There's no denying the mastery behind and in front of the camera. Brilliantly scored by Radiohead's Jonny Greenwood (also the composer for "There Will Be Blood"), the thrumming, staccato strings, and knocking sounds set an appropriately menacing, on-edge tone. To no surprise, Anderson's visuals (photographed by Mihai Malaimare Jr.) are beautifully rich, sweeping, and detailed, and this being the first film since 1996's "Hamlet" to be shot on 65mm film (which seems forgotten since digital projection) doesn't hurt. The crisp images enhance the finer details, particularly in close-ups of the actors' faces, and some of them already feel like new moments in classic cinema. The most breathtaking scenes are the early ones with Phoenix and then those that feature Phoenix and Hoffman going toe-to-toe. In a cabin on the yacht, Dodd makes Freddie his guinea pig/protege and conducts his conditioning exercise called "informal processing" on him. The vein-popping Freddie goes under the spell, being asked the same rapid-fire questions over and over, answering truthfully about having intercourse within his family, and then recalling the 16-year-old Doris (Madisen Beaty), whom he promised to return to after the war on a bench. It's a quietly electric scene to behold.

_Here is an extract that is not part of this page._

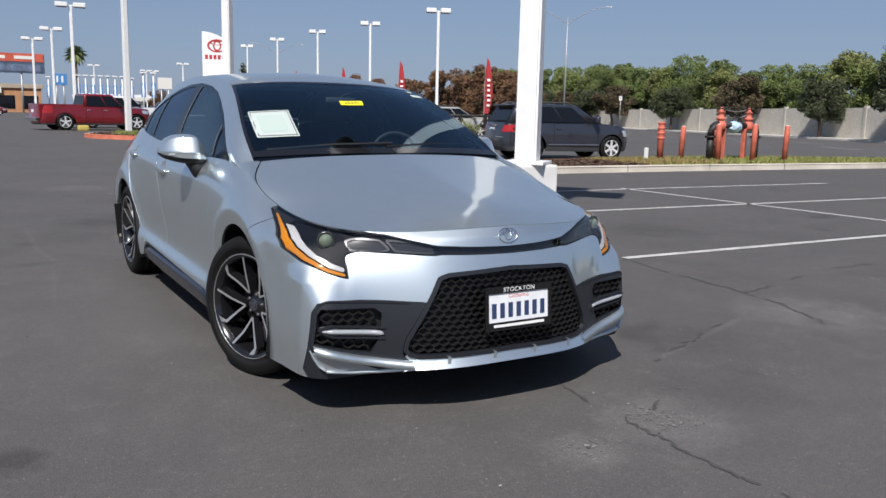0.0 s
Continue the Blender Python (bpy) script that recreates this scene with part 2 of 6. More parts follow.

If films, to you, are no more than just excuses to sit in a dark theater to escape and toss back popcorn, then "The Master" will surely infuriate and bore. Spoon-feeding answers and adhering to a traditional three-act structure have never been part of Anderson's rule book and both are defiant in this particular film's aim. Whereas "There Will Be Blood" was The Daniel Day-Lewis Show and then bizarrely left one wanting a milkshake by the end, "The Master" is a thrill to watch two acting heavyweights, while letting us think for ourselves and make up our own minds, but it does not satisfy. Long and ponderous, impenetrable and stuffy, "The Master" is ultimately (and alternately) contemplative and frustrating, a piece of work that will genuinely divide viewers and critics alike. Perhaps the film will feel more thematically rich and resolved with repeated viewings, but will it ever allow you to shake off the chilliness and deeply care? That's a question only the master can answer.